The Dell finalists took up two tables at the banquet on Saturday. In addition to our finalists and Rick, we were joined by Emma’s parents Dan Kerkman and Kathy Pyeatt, Joe and Gay Haldeman, James Patrick Kelly, James Morrow, Nick DiChario, and Denny Lynch.

In addition to afore mentioned authors and editors, the students had the chance to meet Ted Chiang, John Kessel, and many other interesting people over the course of the weekend.

The Dell Magazines Award for Undergraduate Excellence in Science Fiction and Fantasy Writing was established by Asimov’s Science Fiction magazine and the International Association for the Fantastic in the Arts in 1993 to promote the writing of science fiction and fantasy by college undergraduates. The contest is open to all full-time undergraduates at accredited colleges and universities. Our first award was bestowed in 1994. We look forward to celebrating our thirty-first winner at next year’s banquet!

All submissions must be previously unpublished and unsold, and they should be from 1,000 to 10,000 words long. Writers may submit an unlimited number of stories, but each manuscript must include a cover sheet with the writer’s name, address, phone number, and the university the writer attends. Manuscripts should be double-spaced with numbered pages. Names should not appear on the manuscript itself after the cover sheet.

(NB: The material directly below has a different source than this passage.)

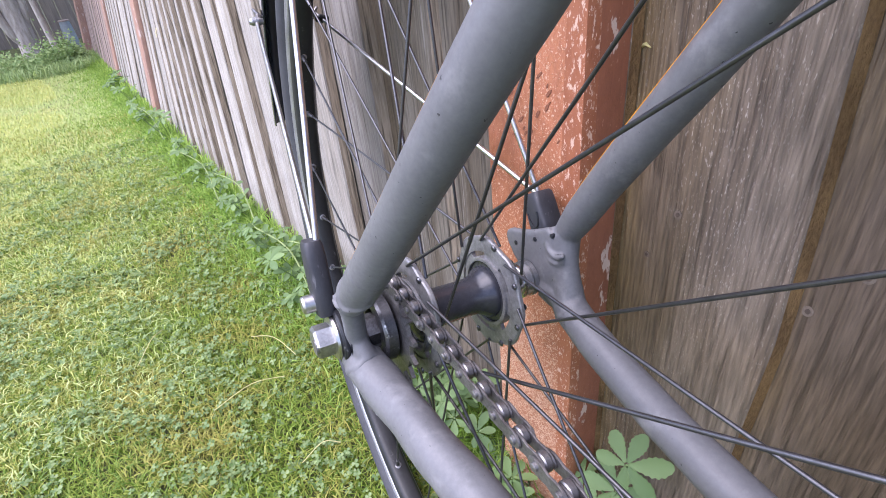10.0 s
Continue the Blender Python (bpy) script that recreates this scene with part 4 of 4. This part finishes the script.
WHEEL = wheel()
chain(WHEEL)
frame_tubes(), axle_fittings(), mudguard(), rim_brake()
# ---- weeds by the fence, trees and shrubs beyond ----
def lobed_leaf(bm, base, tip, normal, width, teeth=5):
    """A toothed leaflet with a folded midrib."""
    base, tip, normal = Vector(base), Vector(tip), Vector(normal).normalized()
    d = tip - base
    side = d.cross(normal).normalized()
    mids, lefts, rights = [], [], []
    for k in range(teeth * 2 + 1):
        t = k / (teeth * 2)
        w = width * math.sin(math.pi * min(1, t ** 1.5 * 0.90 + 0.04)) ** 0.75 * (1.0 if k % 2 else 0.85)
        p = base + d * t - normal * (0.12 * d.length * t * t)
        mids.append(bm.verts.new(p))
        lefts.append(bm.verts.new(p + side * w + normal * w * 0.34))
        rights.append(bm.verts.new(p - side * w + normal * w * 0.34))
    for k in range(teeth * 2):
        bm.faces.new((mids[k], mids[k + 1], lefts[k + 1], lefts[k]))
        bm.faces.new((mids[k], rights[k], rights[k + 1], mids[k + 1]))


def five_leaf_weed(foot, heads, r, label):
    """A weed with hand-shaped leaves of five leaflets on thin stalks."""
    top = tagged(new("weed"), label, "plant", "weeds along the fence")
    for head, size, tilt in heads:
        head = Vector(head)
        mid = Vector(foot).lerp(head, 0.6) + Vector((r.uniform(-0.01, 0.01), r.uniform(-0.01, 0.01), 0.01))
        part("stalk", tube(bmesh.new(), curve_points([foot, mid, head], 5), 0.0011, 6), WEED, top)
        nrm = Vector(tilt).normalized()
        u = nrm.orthogonal().normalized()
        w = nrm.cross(u)
        off = r.uniform(0, 6.28)
        bm = bmesh.new()
        for j in range(6):
            a = off + 2 * math.pi * j / 6.6
            d = math.cos(a) * u + math.sin(a) * w
            s = size * (1.0 if j in (1, 2, 3, 4) else 0.75) * r.uniform(0.85, 1.1)
            lobed_leaf(bm, head + d * 0.002, head + d * s, nrm + Vector((r.uniform(-0.3, 0.3), r.uniform(-0.3, 0.3), 0)), s * 0.25, 7)
        part("leaf", bm, WEED, top)
    return top


R = random.Random(11)
five_leaf_weed((0.118, -0.065, 0.0), [((0.104, -0.074, 0.150), 0.034, (-0.75, -0.15, 0.65)), ((0.108, -0.066, 0.100), 0.030, (-0.8, -0.2, 0.6)), ((0.100, -0.085, 0.085), 0.028, (-0.6, -0.3, 0.7)),
                                      ((0.112, -0.030, 0.080), 0.026, (-0.7, 0.1, 0.7))], R, "green weed with five-fingered toothed leaves beside the red post")
for y, z, n, s in ((0.12, 0.12, 10, 0.023), (0.20, 0.13, 11, 0.026), (0.29, 0.12, 11, 0.025), (0.37, 0.10, 9, 0.023), (0.46, 0.11, 10, 0.025), (0.56, 0.09, 7, 0.028), (0.68, 0.08, 7, 0.026),
                   (0.80, 0.08, 6, 0.024), (0.95, 0.09, 6, 0.026), (1.12, 0.08, 6, 0.026), (1.3, 0.09, 6, 0.028), (1.55, 0.1, 6, 0.03), (1.85, 0.12, 6, 0.032), (2.2, 0.11, 6, 0.034),
                   (2.7, 0.12, 6, 0.036), (3.3, 0.12, 6, 0.04), (0.03, 0.09, 6, 0.030)):
    heads = []
    for k in range(n):
        heads.append(((R.uniform(0.03, 0.112) + drift(y), y + R.uniform(-0.07, 0.07), z * R.uniform(0.35, 1.1)), s * R.uniform(0.65, 1.15), (R.uniform(-0.7, 0.1), R.uniform(-0.5, 0.3), 1.0)))
    five_leaf_weed((0.10 + drift(y), y, 0.0), heads, R, "leafy green weed growing at the foot of the fence")


def creeper(a, b):
    """A trailing stem with small leaves along the foot of the fence."""
    top = tagged(new("creeper"), "trailing green creeper stem lying along the grass edge", "plant", "creepers along the fence")
    a, b = Vector(a), Vector(b)
    pts = curve_points([a, a.lerp(b, 0.35) + Vector((-0.02, 0, 0.055)), a.lerp(b, 0.7) + Vector((0.008, 0, 0.05)), b], 6)
    part("stem", tube(bmesh.new(), pts, 0.0015, 6), PALE_STEM, top)
    for p in pts[::2]:
        for s in (-1, 1):
            bm = bmesh.new()
            d = Vector((R.uniform(-1, 1), R.uniform(-1, 1), R.uniform(0.0, 0.6))).normalized()
            lobed_leaf(bm, p, p + d * R.uniform(0.012, 0.024), (R.uniform(-0.4, 0.2), -0.3, 1), 0.006, 3)
            part("leaf", bm, WEED, top)


creeper((0.10, 0.9, 0.02), (0.05, 0.45, 0.05))
creeper((0.11, 0.72, 0.03), (0.085, 0.34, 0.09))
creeper((0.11, 0.50, 0.02), (0.03, 0.24, 0.05))
creeper((0.12, 1.25, 0.03), (0.08, 0.80, 0.07))
creeper((0.11, 1.6, 0.02), (0.06, 1.0, 0.06))
creeper((0.11, 2.6, 0.02), (0.08, 1.7, 0.06))


def trunk(x, y, h, r, lean, label, forks=0):
    top = tagged(new("tree"), label, "tree", "trees at the end of the garden")
    base = Vector((x, y, -0.02))
    pts = curve_points([base, base + Vector((lean * 0.3, 0.02, h * 0.35)), base + Vector((lean * 0.8, -0.03, h * 0.7)), base + Vector((lean, 0.05, h))], 6)
    rr = [r * (1.35 - 0.7 * k / (len(pts) - 1)) * (1.3 if k == 0 else 1) * (1 + 0.15 * noise.noise((x * 9, k * 0.8, 2))) for k in range(len(pts))]
    bm = tube(bmesh.new(), pts, rr, 20)
    for v in bm.verts:
        v.co += Vector((1, 1, 0)) * (0.20 * r * noise.noise(v.co * 6) + 0.22 * r * noise.noise(v.co * Vector((22, 22, 7))))
    part("trunk", bm, BARK, top)
    # stems that fork off low down
    for k in range(forks):
        s = pts[1 + k]
        e = s + Vector(((-0.16, 0.13, -0.10)[k % 3], 0.05 * k, 0.75))
        part("stem", tube(bmesh.new(), curve_points([s, s.lerp(e, 0.35) + Vector(((e.x - s.x) * 0.3, -0.02, -0.04)), e], 5), [r * 0.72 * (1 - 0.04 * j) for j in range(11)], 12), BARK, top)
    for k in range(5):
        a = R.uniform(0, 6.28)
        s = pts[R.randint(len(pts) // 2, len(pts) - 2)]
        e = s + Vector((math.cos(a) * 0.7, math.sin(a) * 0.7, R.uniform(0.4, 0.9)))
        part("limb", tube(bmesh.new(), curve_points([s, s.lerp(e, 0.5) + Vector((0, 0, -0.06)), e], 4), [r * 0.45 * (1 - 0.055 * j) for j in range(9)], 8), BARK, top)
    n = 2600
    c = np.array([[x + lean, y, h + 0.5]]) + RNG.normal(0, 1, (n, 3)) * [0.75, 0.75, 0.42]
    v, f = leaves(c, RNG.normal(0, 1, (n, 3)) + [0, 0, 0.6], RNG.uniform(0, 6.28, n), RNG.uniform(0.05, 0.10, n), POINTED)
    crown = arrays("crown", v, [f], FAR_LEAF)
    crown.parent = top


def shrub(x, y, size, n, label, tall=0.5):
    b = np.stack([x + RNG.normal(0, size * 0.45, n), y + RNG.normal(0, size * 0.45, n), np.abs(RNG.normal(0.02, tall * 0.45, n))], 1)
    v, f = leaves(b, RNG.normal(0, 1, (n, 3)) + [0, -0.4, 0.8], RNG.uniform(0, 6.28, n), RNG.uniform(0.012, 0.030, n), POINTED)
    ob = arrays("shrub", v, [f], FAR_LEAF)
    return tagged(ob, label, "shrub", "undergrowth at the end of the garden", kind="stuff")


trunk(0.00, 5.35, 2.1, 0.019, -0.06, "pale-barked garden tree with forked limbs above rough grass")
trunk(-0.17, 5.75, 2.2, 0.060, 0.03, "gnarled pale tree forking low beside the end of the fence", 3)
trunk(-0.62, 6.2, 2.4, 0.085, -0.2, "pale-barked garden tree in the shade")
trunk(-1.5, 7.4, 2.6, 0.12, 0.2, "broad garden tree at the end of the lawn")
for x, y, s, n, t in ((0.08, 4.95, 0.10, 1500, 0.20), (-0.08, 4.95, 0.16, 1800, 0.17), (-0.40, 5.0, 0.25, 1800, 0.14), (-0.75, 5.3, 0.40, 1200, 0.18), (0.02, 5.5, 0.16, 700, 0.13), (-1.5, 6.4, 0.6, 1500, 0.35)):
    shrub(x, y, s, n, "rough green undergrowth at the edge of the lawn", t)
BUTT = tagged(new("water_butt"), "faded blue-grey plastic water butt in the shade of the trees", "barrel")
part("barrel", turned(bmesh.new(), [(0, 0.042), (0.02, 0.047), (0.14, 0.050), (0.24, 0.047), (0.29, 0.040)], 24, Vector((0.155, 5.75, 0)), (0, 0, 1)), BARREL, BUTT)
part("lid", turned(bmesh.new(), [(0.29, 0.046), (0.30, 0.046), (0.305, 0.036)], 24, Vector((0.155, 5.75, 0)), (0, 0, 1)), SHED, BUTT, "brown lid")


def back_wall():
    top = tagged(new("back_fence"), "dark brown board fence closing the garden behind the trees", "fence")
    x, k = -4.0, 0
    while x < 3.0:
        bm = box(bmesh.new(), (x, 7.9 + 0.006 * (k % 2), 0), (x + 0.148, 7.92 + 0.006 * (k % 2), 2.4), 0.003)
        part("board", bm, SHED, top)
        x, k = x + 0.152, k + 1


back_wall()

The judges reserve the right to double-check your university status. For this year’s contest, you must have been a full-time undergraduate during the fall 2023 or spring, summer, or fall 2024 semesters (or quarters) of your university or college.

Story submissions should have been written during your time as a student. However, if you attended college full-time during a qualifying semester and then graduated or went to part-time status, you are still eligible.

Find out more about the award at http://www.dellaward.com or on Facebook at https://www.facebook.com/people/Dell-Magazines-Award/100028262456713. We want to take this opportunity to thank Adam Kehoe for his tireless volunteer work on our website.

The deadline for next year’s submissions is Tuesday, January 7, 2025, at 11:59 p.m.